Date: 2006
Author: Daniel A. Lublin
Publication: Metro
The more I see the less I know for sure. – John Lennon
For many employees, the perils of fixed term employment contracts are clear and unambiguous. Unfortunately for Frank Flynn, when it came to his employment contract, a little bit of clarity amounted to a whole lot of doubt.
Highly skilled and highly paid bond trader Frank Flynn joined Shorcan Brokers Ltd. in 1998. Shortly thereafter the company began giving all its employees, including Flynn, fixed term employment contracts. Fixed term contracts are contracts for a specific period of time, in this case one year periods, where neither the company nor the employee has any obligation to one another after the contract comes to an end.

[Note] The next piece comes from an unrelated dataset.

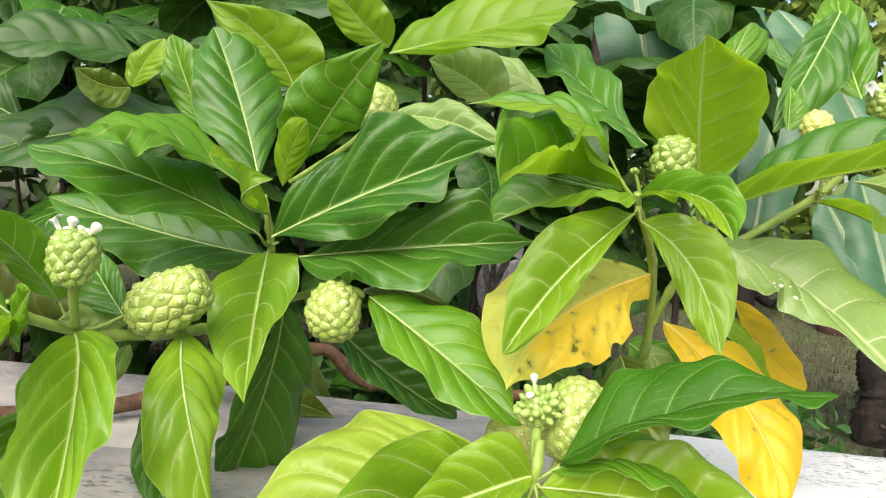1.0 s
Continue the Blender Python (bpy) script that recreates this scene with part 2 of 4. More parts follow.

Each year Flynn continued to sign one year fixed term contracts until 2002 when his contract expired and no new contact was negotiated. Out of work for the next six months, Flynn sued Shorcan for wrongful dismissal claiming that the employment relationship was really of a permanent character and therefore, he was entitled to severance pay for the period of time that he was unemployed.
At trial, Flynn lost his case as the court found that the employment contracts he signed were clearly for a fixed period of time and it couldn’t be said that he was employed indefinitely. If he had been, Flynn would likely have been entitled to a significant sum of money when his employment came to an end.
When it comes to fixed term employment contracts, certainty is the key. I, therefore, offer the following advice for both employers and employees to consider when confronted with the choice of either a fixed or indefinite employment relationship.
Employees on a fixed term contract for 12 months or less are not entitled to any notice of termination or severance pay at the contract’s end.
If, however, the employer terminates the employee before the end of a fixed term contract, the employee is usually entitled to receive his or her salary for the balance of the contract.
In certain situations, such as where an employee is hired to complete a certain task or replace a permanent employee on temporary leave, a fixed term contract makes sense. To create a fixed term contract, it must be crystal clear that this is the intention. If there is any uncertainty, there is a risk that a court will interpret the contract as being for an indefinite basis.
Employers should beware of allowing an employee to continue to work after the end of a fixed term contract, without signing another one. If so, it may be found that the employee has become permanent.
Where an employee signs a series of otherwise valid fixed term contracts over a lengthy period of time, a court may interpret the relationship as having become permanent and the contracts as an invalid means of disguise.